Based in Singapore, Milner has spent the past eight years steering Meta’s policy engagement across one of its most complex regions, overseeing teams from Delhi and Beijing to Tokyo, Wellington and beyond. His tenure included high-profile parliamentary hearings across Japan, Indonesia, the Philippines and Singapore, where he was questioned for hours on issues ranging from misinformation to the Cambridge Analytica scandal.

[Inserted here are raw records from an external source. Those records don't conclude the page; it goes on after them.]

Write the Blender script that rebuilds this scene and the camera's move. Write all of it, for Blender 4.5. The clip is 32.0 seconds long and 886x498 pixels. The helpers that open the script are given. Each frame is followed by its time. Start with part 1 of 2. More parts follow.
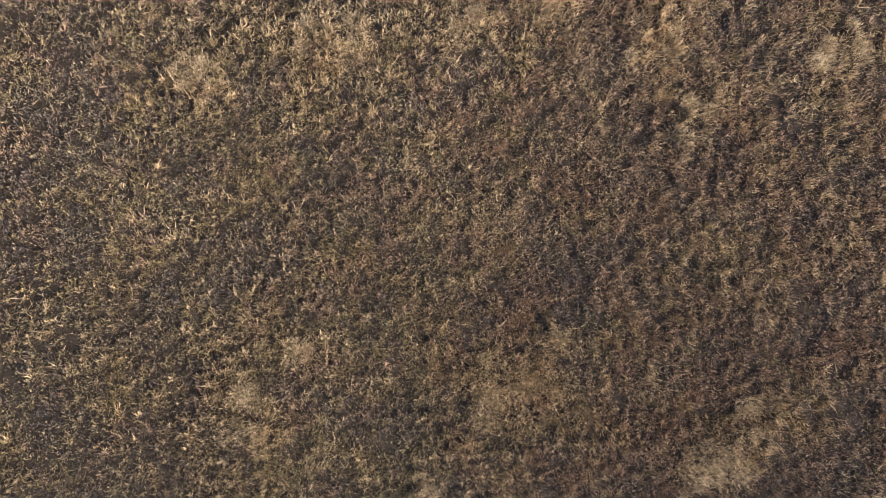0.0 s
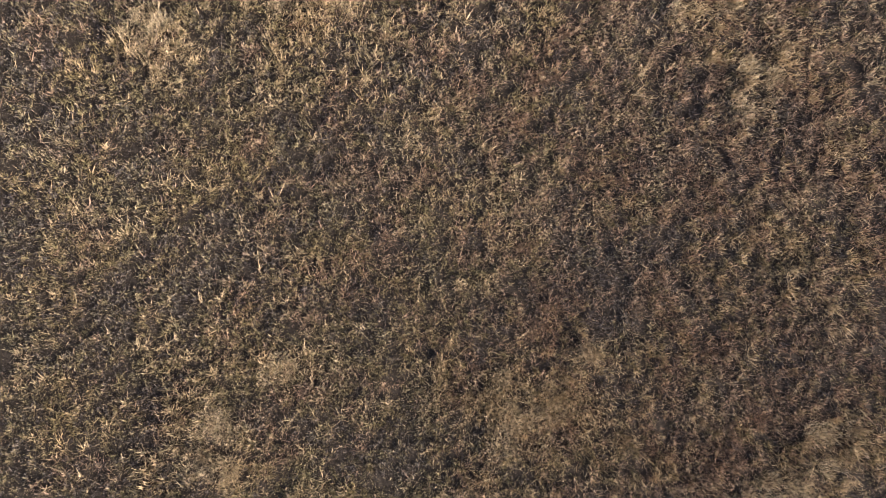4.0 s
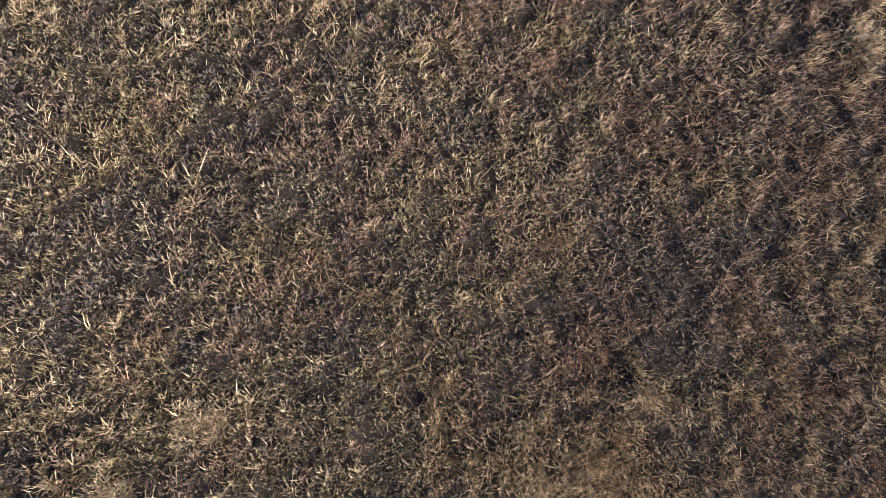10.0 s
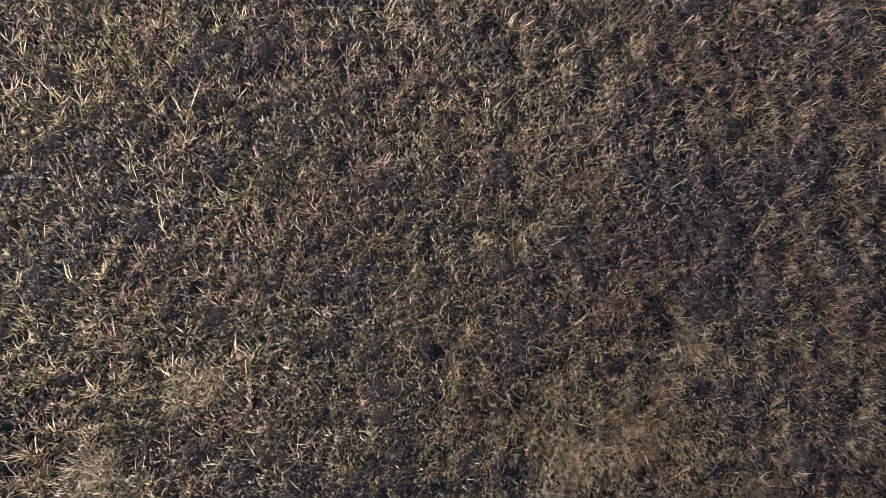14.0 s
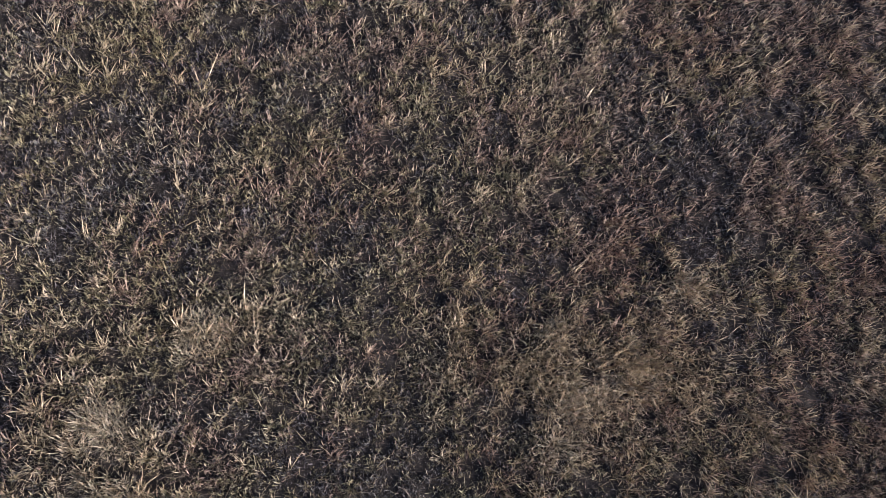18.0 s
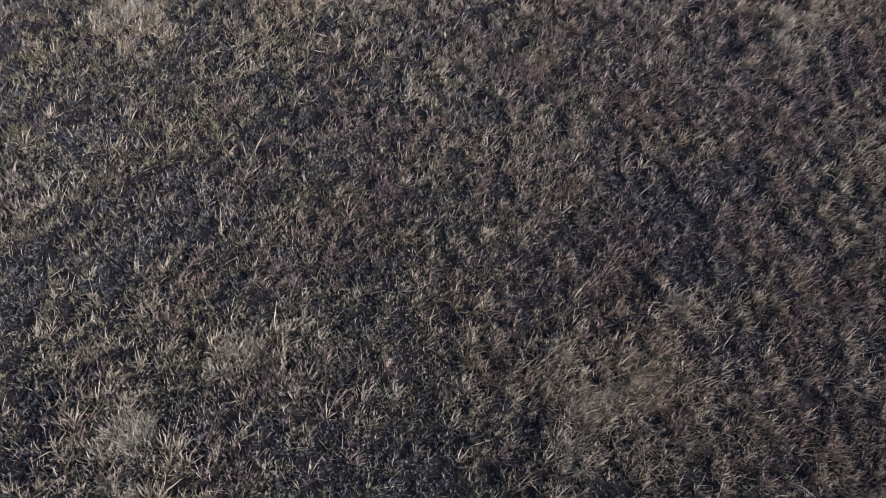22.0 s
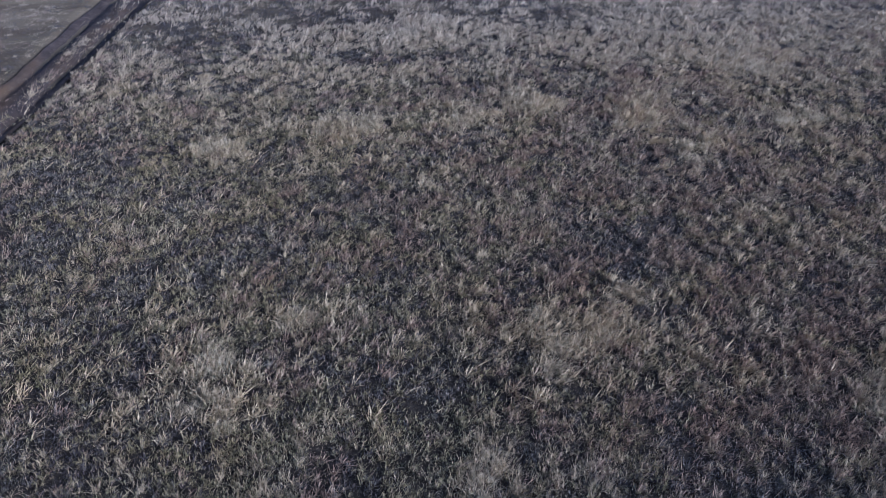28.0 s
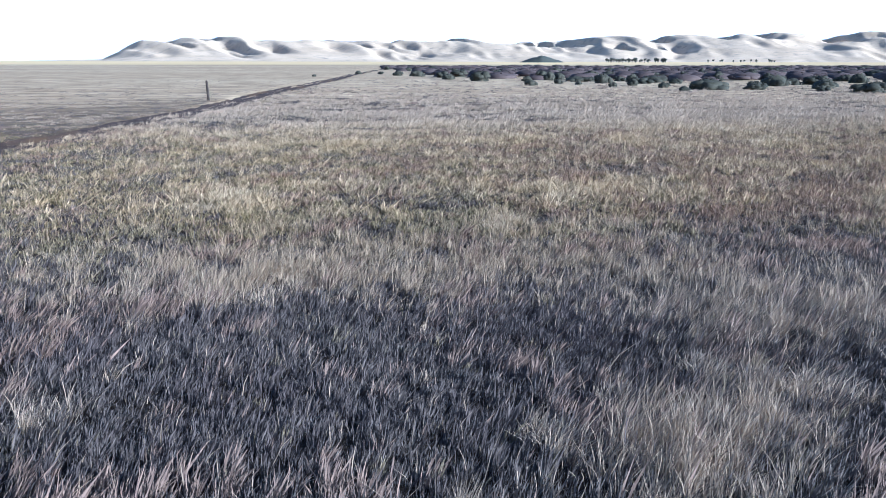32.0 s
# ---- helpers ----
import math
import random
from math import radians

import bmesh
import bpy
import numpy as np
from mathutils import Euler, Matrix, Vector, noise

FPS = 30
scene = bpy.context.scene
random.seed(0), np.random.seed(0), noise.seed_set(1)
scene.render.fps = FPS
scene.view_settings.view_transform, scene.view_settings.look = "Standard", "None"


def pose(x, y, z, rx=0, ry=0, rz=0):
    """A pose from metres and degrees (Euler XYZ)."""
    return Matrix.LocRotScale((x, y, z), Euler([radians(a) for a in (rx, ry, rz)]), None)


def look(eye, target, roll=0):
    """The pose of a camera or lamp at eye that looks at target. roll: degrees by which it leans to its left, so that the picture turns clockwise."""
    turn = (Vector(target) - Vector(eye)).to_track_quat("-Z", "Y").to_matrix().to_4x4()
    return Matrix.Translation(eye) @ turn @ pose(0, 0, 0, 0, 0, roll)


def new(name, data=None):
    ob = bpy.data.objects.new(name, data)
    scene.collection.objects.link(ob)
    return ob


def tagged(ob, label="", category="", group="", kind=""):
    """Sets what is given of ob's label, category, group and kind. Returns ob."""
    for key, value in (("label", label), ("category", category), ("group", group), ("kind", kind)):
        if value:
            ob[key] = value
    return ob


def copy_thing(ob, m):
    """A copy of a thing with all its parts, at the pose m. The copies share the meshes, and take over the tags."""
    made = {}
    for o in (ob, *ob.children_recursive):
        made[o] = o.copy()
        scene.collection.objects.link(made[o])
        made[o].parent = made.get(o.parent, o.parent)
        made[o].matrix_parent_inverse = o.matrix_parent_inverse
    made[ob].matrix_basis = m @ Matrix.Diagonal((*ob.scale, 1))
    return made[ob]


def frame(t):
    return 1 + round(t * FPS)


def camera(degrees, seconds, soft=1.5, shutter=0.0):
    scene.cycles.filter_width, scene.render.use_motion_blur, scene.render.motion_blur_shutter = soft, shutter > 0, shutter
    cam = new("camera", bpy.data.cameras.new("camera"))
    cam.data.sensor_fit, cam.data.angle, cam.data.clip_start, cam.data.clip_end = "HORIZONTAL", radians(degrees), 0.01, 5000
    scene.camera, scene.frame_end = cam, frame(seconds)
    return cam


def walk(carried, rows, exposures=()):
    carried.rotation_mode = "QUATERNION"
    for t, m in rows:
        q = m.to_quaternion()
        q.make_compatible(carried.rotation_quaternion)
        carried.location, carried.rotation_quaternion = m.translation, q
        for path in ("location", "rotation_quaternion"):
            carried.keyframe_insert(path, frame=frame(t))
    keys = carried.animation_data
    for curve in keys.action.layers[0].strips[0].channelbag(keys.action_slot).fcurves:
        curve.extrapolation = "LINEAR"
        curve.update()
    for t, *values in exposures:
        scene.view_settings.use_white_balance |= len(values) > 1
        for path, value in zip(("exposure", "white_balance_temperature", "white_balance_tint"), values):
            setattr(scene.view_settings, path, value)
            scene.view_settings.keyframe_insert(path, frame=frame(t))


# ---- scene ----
# ---------------------------------------------------------------- camera
cam = camera(61.39, 32.0, soft=0.9)
PATH = [
    (0, pose(0.393, 1.550, 20.456, 0.071, 0.299, -1.417)),
    (1, pose(0.285, 1.644, 19.652, -0.099, 0.174, -1.468)),
    (2, pose(0.188, 1.634, 18.703, -0.180, 0.097, -1.493)),
    (3, pose(0.146, 1.601, 17.842, -0.213, 0.044, -1.547)),
    (3.5, pose(0.129, 1.585, 17.389, -0.251, 0.052, -1.605)),
    (5.5, pose(0.191, 1.498, 15.619, -0.279, 0.479, -2.016)),
    (6, pose(0.296, 1.437, 15.161, -0.266, 0.498, -2.115)),
    (7, pose(0.306, 1.334, 14.282, -0.137, 0.480, -2.322)),
    (8, pose(0.314, 1.331, 13.444, -0.293, 0.401, -2.400)),
    (9, pose(0.241, 1.498, 12.608, -0.591, 0.399, -2.439)),
    (10, pose(0.292, 1.624, 11.781, -0.732, 0.323, -2.379)),
    (11, pose(0.202, 1.513, 10.958, -0.360, 0.173, -2.463)),
    (12, pose(0.025, 0.915, 10.827, -0.750, -0.011, -2.652)),
    (13, pose(-0.102, 0.802, 10.741, -0.764, -0.183, -2.949)),
    (13.5, pose(-0.129, 0.720, 10.748, -0.607, -0.259, -3.053)),
    (15.5, pose(-0.133, 0.283, 10.789, 1.952, -0.282, -3.556)),
    (16, pose(-0.151, -0.044, 10.830, 2.949, -0.260, -3.712)),
    (17, pose(-0.241, -0.968, 10.887, 5.579, -0.241, -4.032)),
    (18, pose(-0.360, -1.977, 10.949, 9.722, -0.260, -4.324)),
    (19, pose(-0.483, -3.002, 10.942, 15.663, -0.363, -4.656)),
    (20, pose(-0.598, -3.896, 10.966, 21.551, -0.316, -4.840)),
    (21, pose(-0.706, -4.810, 10.941, 26.132, -0.106, -4.960)),
    (22, pose(-0.844, -5.813, 10.976, 29.956, 0.149, -5.054)),
    (23, pose(-1.007, -6.952, 10.985, 33.918, 0.159, -5.246)),
    (24, pose(-1.119, -8.163, 10.940, 37.948, 0.248, -5.375)),
    (24.5, pose(-1.212, -8.685, 10.920, 39.972, 0.297, -5.457)),
    (26.5, pose(-1.613, -10.948, 10.676, 47.866, -0.115, -5.910)),
    (27, pose(-1.731, -11.613, 10.662, 49.864, -0.125, -6.034)),
    (28, pose(-1.970, -13.017, 10.441, 53.619, -0.138, -6.239)),
    (29, pose(-2.242, -14.412, 9.070, 57.555, -0.155, -6.525)),
    (30, pose(-2.455, -15.646, 6.790, 62.580, -0.101, -6.799)),
    (30.5, pose(-2.530, -16.140, 5.619, 65.631, -0.025, -6.867)),
    (31, pose(-2.595, -16.563, 4.487, 68.917, 0.000, -6.888)),
    (31.5, pose(-2.701, -16.964, 3.476, 72.337, -0.017, -6.916)),
    (32, pose(-2.812, -17.300, 2.682, 75.849, -0.074, -6.917)),
]
EXPOSURES = [
    (0.0, 1.92, 5450, 18),
    (9.0, 1.95, 5200, 18),
    (13.0, 1.7, 4880, 19),
    (19.0, 1.26, 4550, 20),
    (22.0, 0.85, 4190, 19),
    (24.0, 0.75, 3970, 18),
    (28.0, 0.78, 3930, 18),
    (32.0, 1.27, 4040, 12),
]
walk(cam, PATH, EXPOSURES)

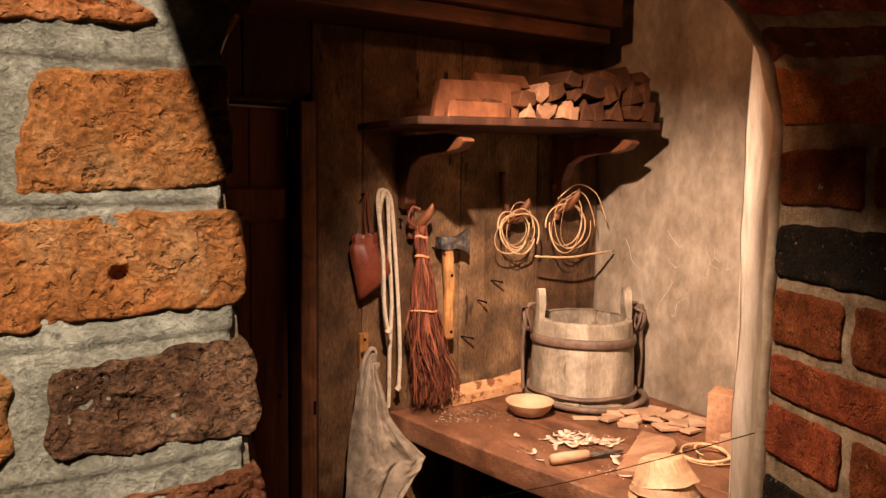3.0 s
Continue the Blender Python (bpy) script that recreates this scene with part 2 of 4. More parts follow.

Before taking charge of Asia-Pacific in 2018, Milner served as policy director for Europe, the Middle East and Africa. He joined Facebook initially to head policy for the UK and Ireland, before building the company’s first policy teams across the Middle East, Turkey, Israel and Africa. He became a familiar public face for the company during debates on online safety, hate speech, countering violent extremism and internet regulation, particularly in the wake of the 2016 US election.

Prior to Facebook, Milner held senior policy roles at BT and the BBC. At BT, he helped lead the legal challenge that derailed key parts of the UK’s Digital Economy Act copyright regime. At the BBC, he served as secretary during one of the corporation’s most turbulent periods, including the political fallout over coverage of the Iraq war.

Alongside his executive roles, Milner has served on multiple boards, including the UK digital inclusion charity Good Things Foundation and the Authority for Television on Demand, reflecting a long-standing focus on access, regulation and public interest outcomes in the digital economy.

As he prepares to step back, Milner leaves behind a policy landscape transformed by platforms, pressure and politics. Few have spent as long defending, shaping and explaining Big Tech to governments. Fewer still have done it across so many capitals.